O king of the immortals,

always dwell in my heart

with Lord Rama, Lakshmana and Sita.

— Hanuman Chalisa

*****

By the remembrance of Hanuman we get wisdom, strength, fame courage, fearlessness, absence of ill-health, freedom from stupidity, and power of speech....

He was Hanuman in his first birth, Bhima in the second and Purnaprajna in the third, engaged in the service of the Lord for ever....

There is none equal to Hanuman in any place and at any time, in respect of Jnana, Vairagya, the love of the Lord, courage, recollection, in activities, in physical strength, in meditation and in intelligence....

I pray to Sri Hanumana whose shine is equal to the lusture of gold and who is worshiped even by the yogis.

— Hanumat Prabhavah, 1, 8, 15, 20

*****

His speech foretells success to us.

— Valmiki Ramayana, IV.3.32

*****

Hanuman, the son of Anjana, the son of wind-god, having the power of highest degree, the favorite of Rama, the friend of Arjuna, having the eyes of tawny colour, holding immense valour, one, who taking a jump crossed the ocean, the destroyer of the sorrow of Sita, the life-giver of Lakshmana, the dispeller of the pride of Ravana.
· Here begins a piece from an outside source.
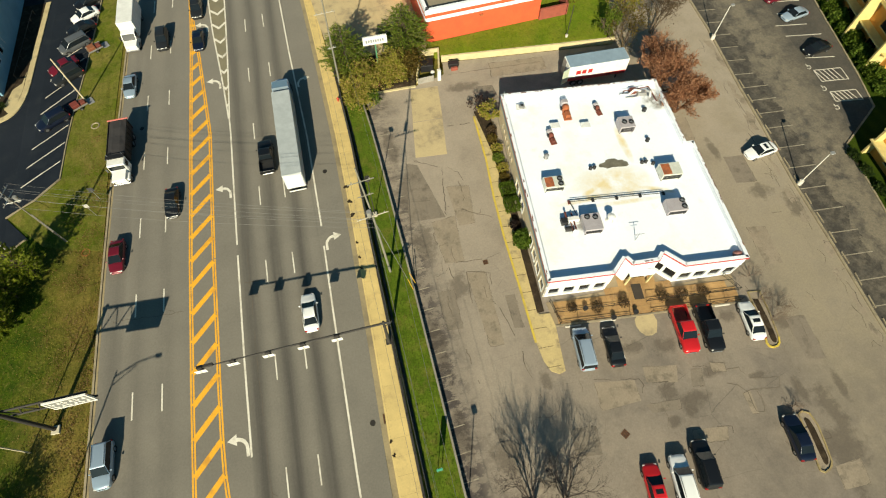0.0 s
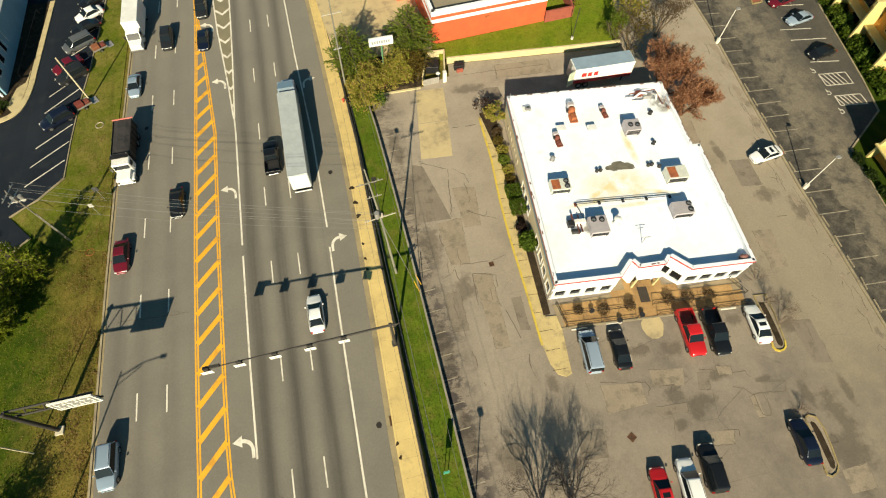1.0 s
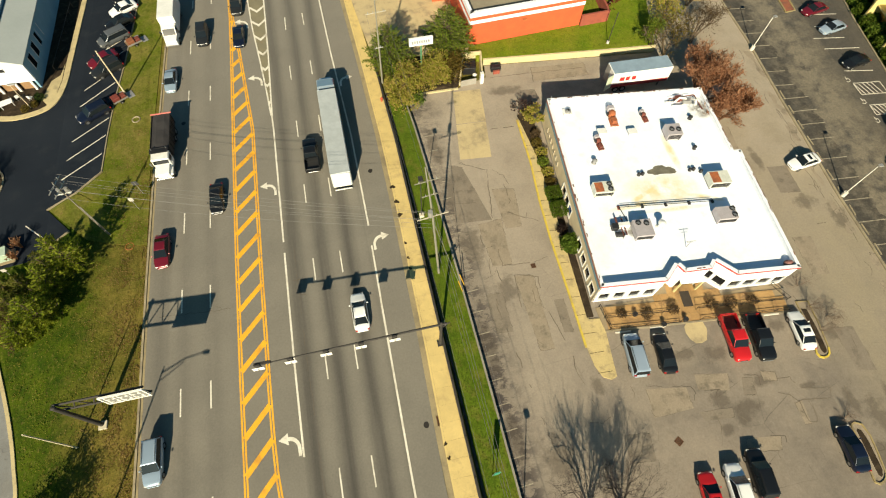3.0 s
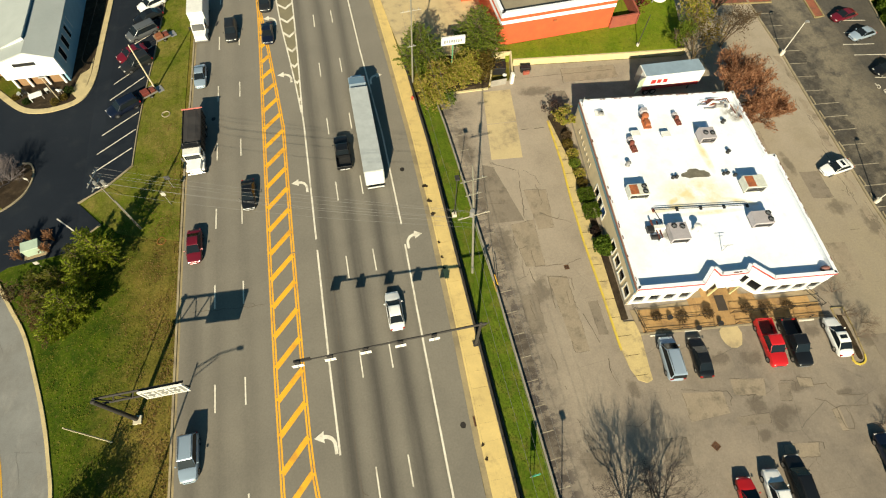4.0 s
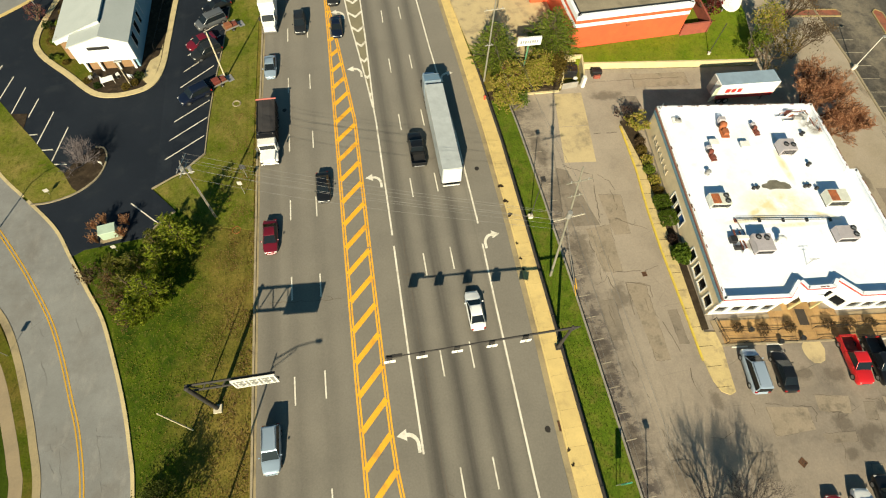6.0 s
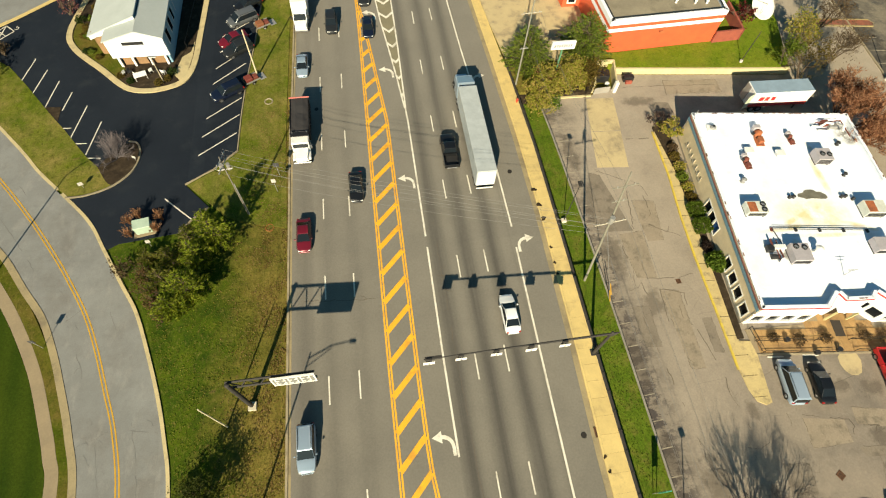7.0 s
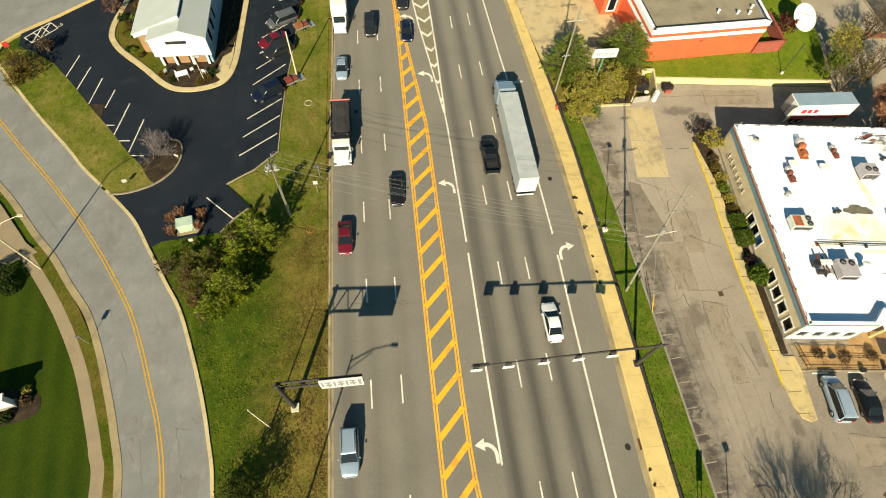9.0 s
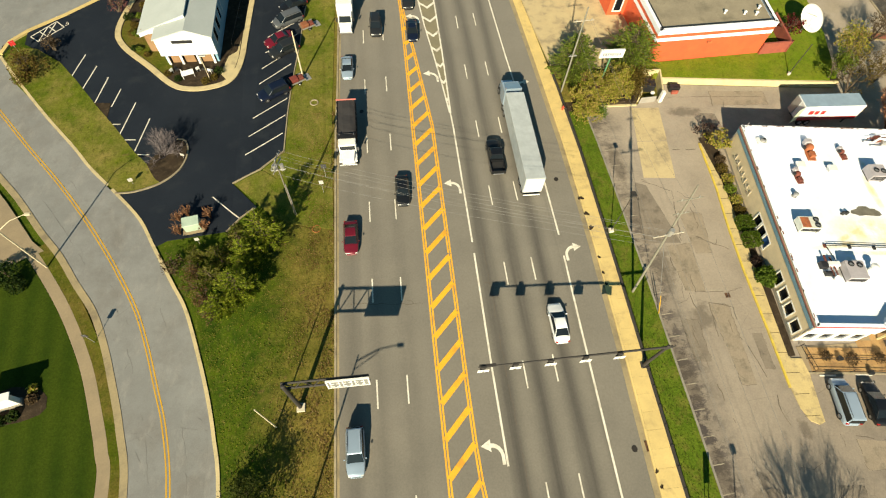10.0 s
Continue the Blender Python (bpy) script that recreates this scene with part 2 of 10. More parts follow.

If any one utters these twelve names of the sage Hanuman the king of monkeys, at the time of sleeping, rising and during journeys, he faces no fear of any kind. He gains victory always.

— Ananda Ramayana, Manohara Kanda, XIII, 8-11.

Solicited resolutely and respectfully with love and faith, Hanuman gets the pious missions of his devotees accomplished.